The first international bridge was the Brownsville & Matamoros International Bridge, built in 1910. The first barrier built by the U.S. was between 1909 and 1911 in California; the first barrier built by Mexico was likely in 1918. Barriers were extended in the 1920s and 1940s.
The Banco Convention of 1905 between the U.S. and Mexico allowed, in the event of sudden changes in the course of the Rio Grande, for the border to be altered to follow the new course. The sudden changes often created bancos, especially in the lower Rio Grande Valley. When these bancos are created, the International Boundary and Water Commission investigates if land previously belonging to the U.S. or Mexico is to be considered on the other side of the border. In all cases of these adjustments along the Rio Grande under the 1905 convention, which occurred on 37 different dates from 1910 to 1976, the transferred land was small and uninhabited.
The Rio Grande Rectification Treaty of 1933 straightened and stabilized the river boundary through the highly developed El Paso-Juárez valley. Numerous parcels of land were transferred between the two countries during the construction period, 1935–1938. At the end, each nation had ceded an equal area of land to the other.
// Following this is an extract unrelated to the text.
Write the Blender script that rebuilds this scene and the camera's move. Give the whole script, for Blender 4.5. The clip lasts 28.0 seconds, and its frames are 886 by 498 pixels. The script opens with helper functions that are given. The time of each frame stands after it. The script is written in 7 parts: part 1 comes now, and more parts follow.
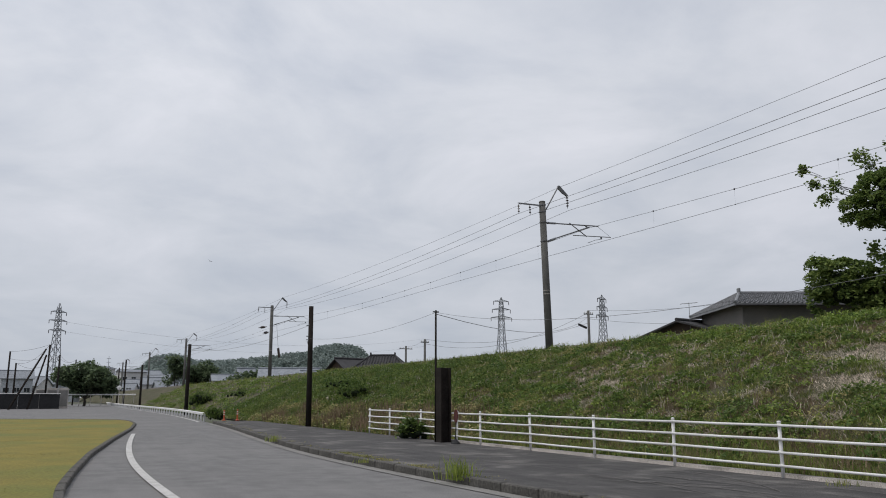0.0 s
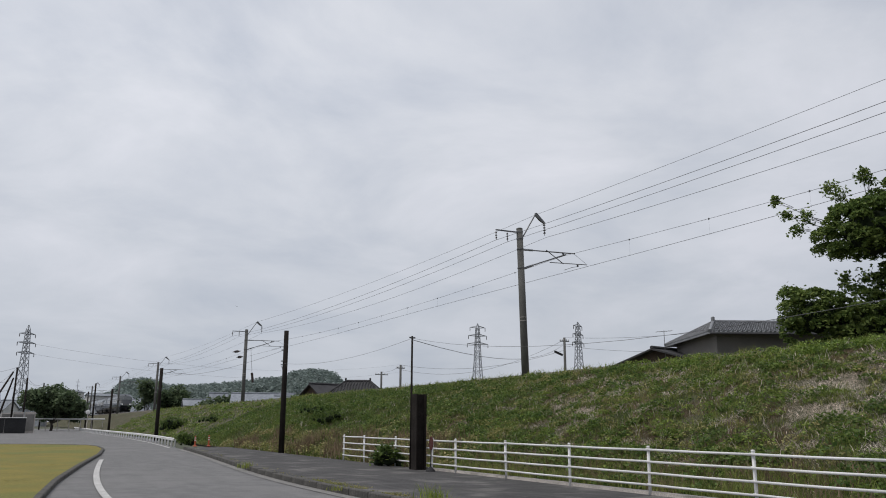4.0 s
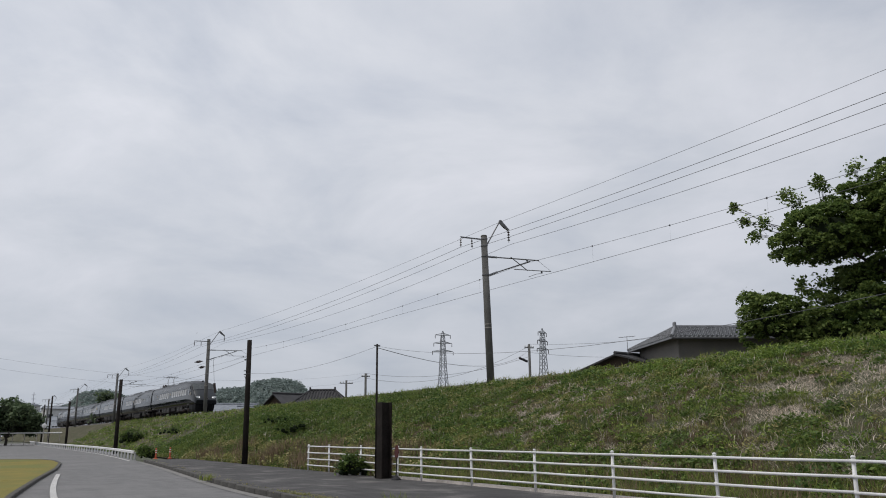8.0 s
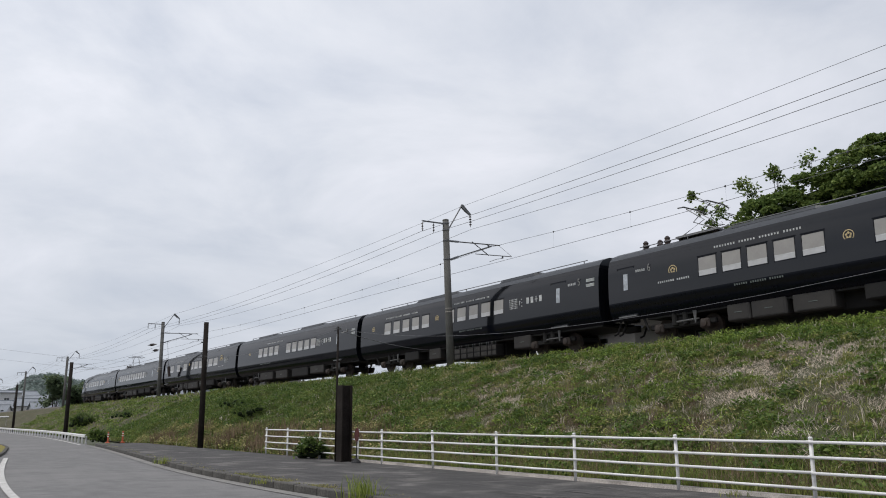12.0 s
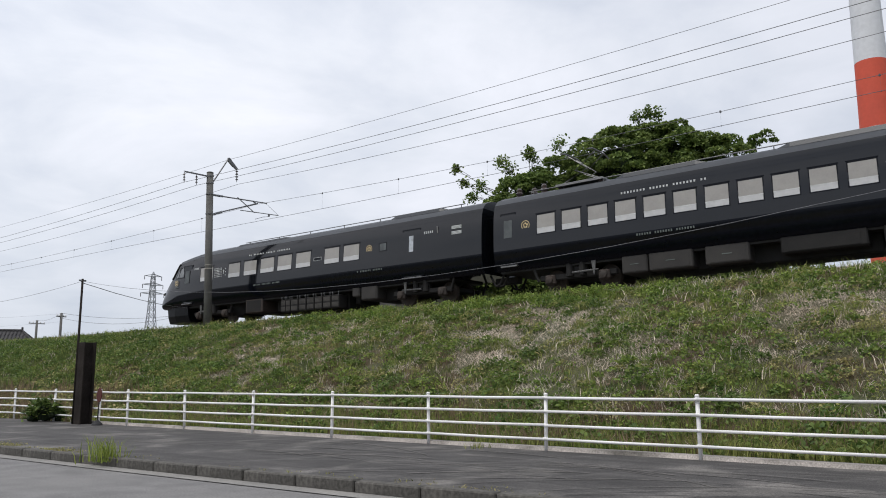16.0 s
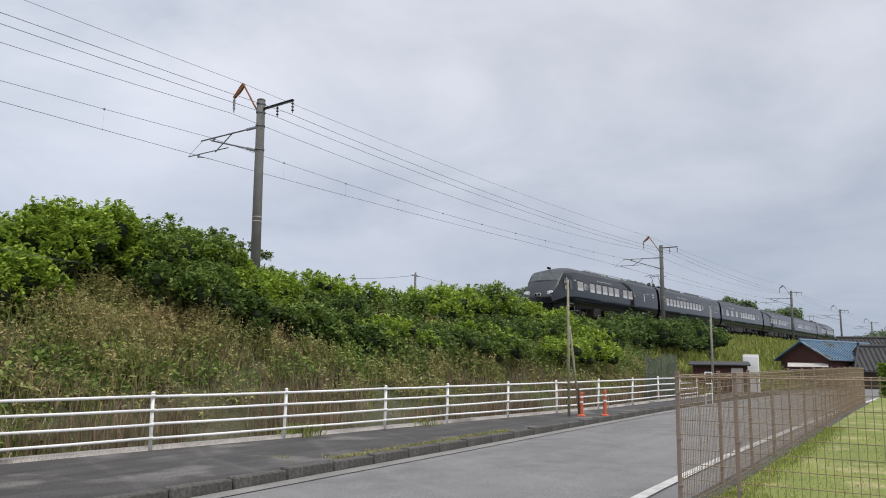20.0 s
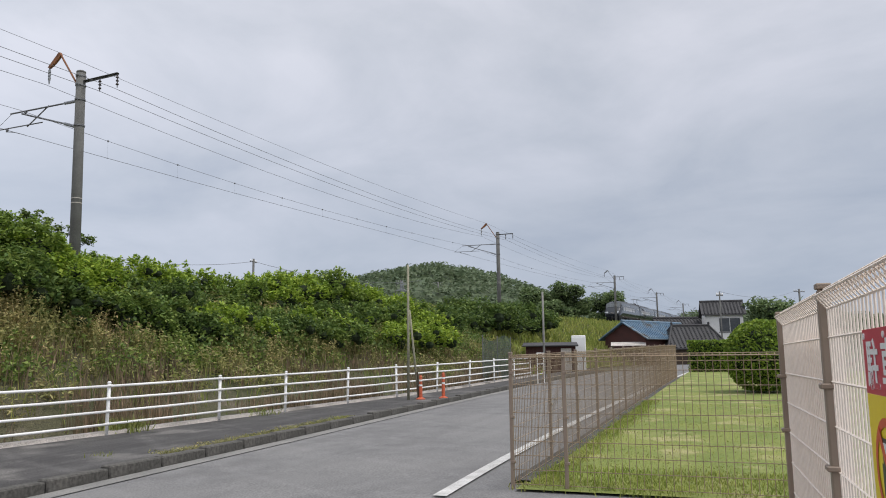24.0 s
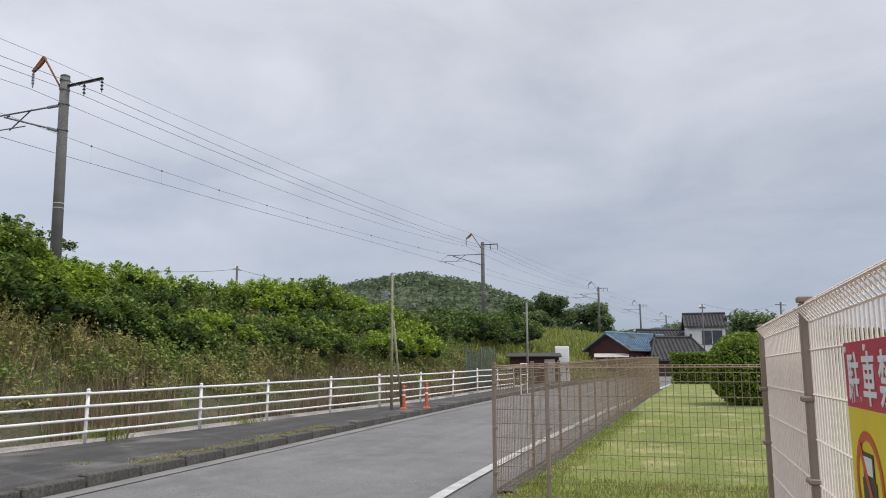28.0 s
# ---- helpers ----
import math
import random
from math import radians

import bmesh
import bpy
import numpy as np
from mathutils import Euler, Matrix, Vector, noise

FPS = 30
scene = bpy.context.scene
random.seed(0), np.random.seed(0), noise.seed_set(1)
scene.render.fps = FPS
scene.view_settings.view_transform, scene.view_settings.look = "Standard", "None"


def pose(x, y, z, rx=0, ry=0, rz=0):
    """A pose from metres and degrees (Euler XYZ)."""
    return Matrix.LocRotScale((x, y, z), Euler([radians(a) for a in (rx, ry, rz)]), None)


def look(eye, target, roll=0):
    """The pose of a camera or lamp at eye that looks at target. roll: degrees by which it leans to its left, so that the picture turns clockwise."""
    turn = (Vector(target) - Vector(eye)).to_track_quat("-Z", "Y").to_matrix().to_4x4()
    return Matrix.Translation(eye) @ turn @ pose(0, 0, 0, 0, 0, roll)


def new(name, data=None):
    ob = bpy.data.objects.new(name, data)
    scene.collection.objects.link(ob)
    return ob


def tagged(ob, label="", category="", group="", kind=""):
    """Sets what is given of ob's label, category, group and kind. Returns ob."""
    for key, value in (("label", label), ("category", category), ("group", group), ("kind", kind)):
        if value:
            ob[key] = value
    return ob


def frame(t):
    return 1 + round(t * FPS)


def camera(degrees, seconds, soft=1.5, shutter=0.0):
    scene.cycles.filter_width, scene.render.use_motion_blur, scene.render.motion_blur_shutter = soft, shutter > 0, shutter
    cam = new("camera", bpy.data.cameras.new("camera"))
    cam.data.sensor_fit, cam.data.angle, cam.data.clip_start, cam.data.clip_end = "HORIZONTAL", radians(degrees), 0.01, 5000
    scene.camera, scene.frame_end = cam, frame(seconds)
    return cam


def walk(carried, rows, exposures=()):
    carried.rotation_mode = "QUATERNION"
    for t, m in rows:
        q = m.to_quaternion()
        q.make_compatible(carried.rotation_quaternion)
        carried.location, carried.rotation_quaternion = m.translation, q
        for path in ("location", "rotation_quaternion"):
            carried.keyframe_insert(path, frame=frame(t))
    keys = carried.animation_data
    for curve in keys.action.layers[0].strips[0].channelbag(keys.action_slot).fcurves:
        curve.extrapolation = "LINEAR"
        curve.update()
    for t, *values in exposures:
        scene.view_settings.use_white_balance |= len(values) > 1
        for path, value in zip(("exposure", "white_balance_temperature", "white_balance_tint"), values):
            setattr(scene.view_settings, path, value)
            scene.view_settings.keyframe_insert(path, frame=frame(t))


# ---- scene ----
cam = camera(60.0, 28.0, soft=1.0)
PATH = [
    (0.0, pose(0.008, -0.005, 1.499, 100.94, 0.03, 2.66)),
    (0.5, pose(0.013, -0.004, 1.502, 100.99, 0.12, 2.81)),
    (1.0, pose(0.009, -0.001, 1.501, 101.17, 0.08, 2.92)),
    (1.5, pose(0.007, -0.003, 1.506, 101.46, -0.02, 2.97)),
    (2.0, pose(0.007, -0.003, 1.496, 101.84, -0.17, 2.83)),
    (2.5, pose(0.003, 0.000, 1.507, 102.22, -0.36, 2.45)),
    (3.0, pose(-0.001, 0.002, 1.499, 102.57, -0.46, 1.90)),
    (3.5, pose(-0.001, -0.003, 1.503, 102.78, -0.43, 1.26)),
    (5.5, pose(-0.012, 0.001, 1.499, 102.93, 0.08, 0.24)),
    (6.0, pose(-0.000, 0.000, 1.495, 103.03, 0.16, -0.07)),
    (6.5, pose(-0.003, 0.002, 1.503, 103.16, 0.20, -0.47)),
    (7.0, pose(-0.001, -0.002, 1.498, 103.27, 0.28, -0.91)),
    (7.5, pose(0.003, 0.003, 1.500, 103.36, 0.41, -1.32)),
    (8.0, pose(0.002, 0.003, 1.498, 103.41, 0.56, -1.65)),
    (8.5, pose(-0.005, 0.004, 1.504, 103.44, 0.71, -1.79)),
    (9.0, pose(-0.002, 0.003, 1.502, 103.42, 0.92, -1.73)),
    (9.5, pose(-0.003, 0.000, 1.496, 103.25, 0.93, -1.54)),
    (10.0, pose(-0.011, -0.001, 1.496, 102.90, 0.83, -1.51)),
    (10.5, pose(-0.012, 0.007, 1.497, 102.52, 0.68, -1.81)),
    (11.0, pose(-0.087, 0.067, 1.479, 102.25, 0.40, -2.63)),
    (11.5, pose(-0.124, 0.119, 1.453, 102.20, 0.34, -3.71)),
    (12.0, pose(-0.129, 0.173, 1.445, 102.31, 0.49, -4.83)),
    (12.5, pose(-0.122, 0.219, 1.431, 102.48, 0.72, -5.68)),
    (14.5, pose(-0.145, 0.314, 1.366, 101.10, 0.86, -7.37)),
    (15.0, pose(-0.137, 0.298, 1.357, 100.41, 0.49, -10.12)),
    (15.5, pose(-0.138, 0.256, 1.358, 99.86, 0.24, -14.99)),
    (16.0, pose(-0.196, 0.172, 1.392, 99.39, 0.42, -22.52)),
    (16.5, pose(-0.191, 0.142, 1.403, 99.32, 0.10, -32.62)),
    (17.0, pose(-0.174, 0.121, 1.400, 99.34, 0.14, -45.41)),
    (17.5, pose(-0.147, 0.052, 1.411, 99.30, -0.13, -60.26)),
    (18.0, pose(-0.123, 0.048, 1.410, 98.91, -0.50, -76.38)),
    (18.5, pose(-0.083, 0.069, 1.479, 98.37, -1.10, -91.16)),
    (19.0, pose(-0.103, 0.117, 1.466, 98.44, -1.51, -102.79)),
    (19.5, pose(-0.052, 0.099, 1.507, 98.68, -1.37, -111.66)),
    (20.0, pose(-0.057, 0.083, 1.511, 99.23, -1.01, -117.84)),
    (20.5, pose(-0.033, 0.044, 1.508, 99.57, -0.55, -121.97)),
    (21.0, pose(-0.015, 0.035, 1.506, 99.57, -0.28, -124.57)),
    (21.5, pose(-0.022, 0.038, 1.505, 99.22, 0.00, -126.03)),
    (22.0, pose(0.025, 0.011, 1.500, 98.84, 0.18, -126.95)),
    (22.5, pose(0.021, 0.014, 1.498, 98.47, 0.32, -127.63)),
    (24.5, pose(-0.007, 0.002, 1.500, 98.43, 0.63, -130.06)),
    (25.0, pose(-0.005, -0.001, 1.502, 98.74, 0.57, -130.53)),
    (25.5, pose(-0.002, -0.003, 1.500, 99.00, 0.41, -130.90)),
    (26.0, pose(-0.002, -0.002, 1.501, 99.09, 0.31, -131.14)),
    (26.5, pose(0.000, -0.001, 1.501, 99.08, 0.22, -131.21)),
    (27.0, pose(0.007, -0.001, 1.502, 99.02, 0.21, -131.13)),
    (27.5, pose(0.014, -0.007, 1.502, 98.99, 0.16, -130.93)),
    (28.0, pose(0.003, -0.002, 1.498, 98.96, 0.13, -130.72)),
]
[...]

The Boundary Treaty of 1970 transferred an area of Mexican territory to the U.S., near Presidio and Hidalgo, Texas, to build flood control channels. In exchange, the U.S. ceded other land to Mexico, including five parcels near Presidio, the Horcón Tract, and Beaver Island near Roma, Texas. On November 24, 2009, the U.S. ceded 6 islands in the Rio Grande to Mexico. At the same time, Mexico ceded 3 islands and 2 bancos to the U.S. This transfer, which had been pending for 20 years, was the first application of Article III of the 1970 Boundary Treaty.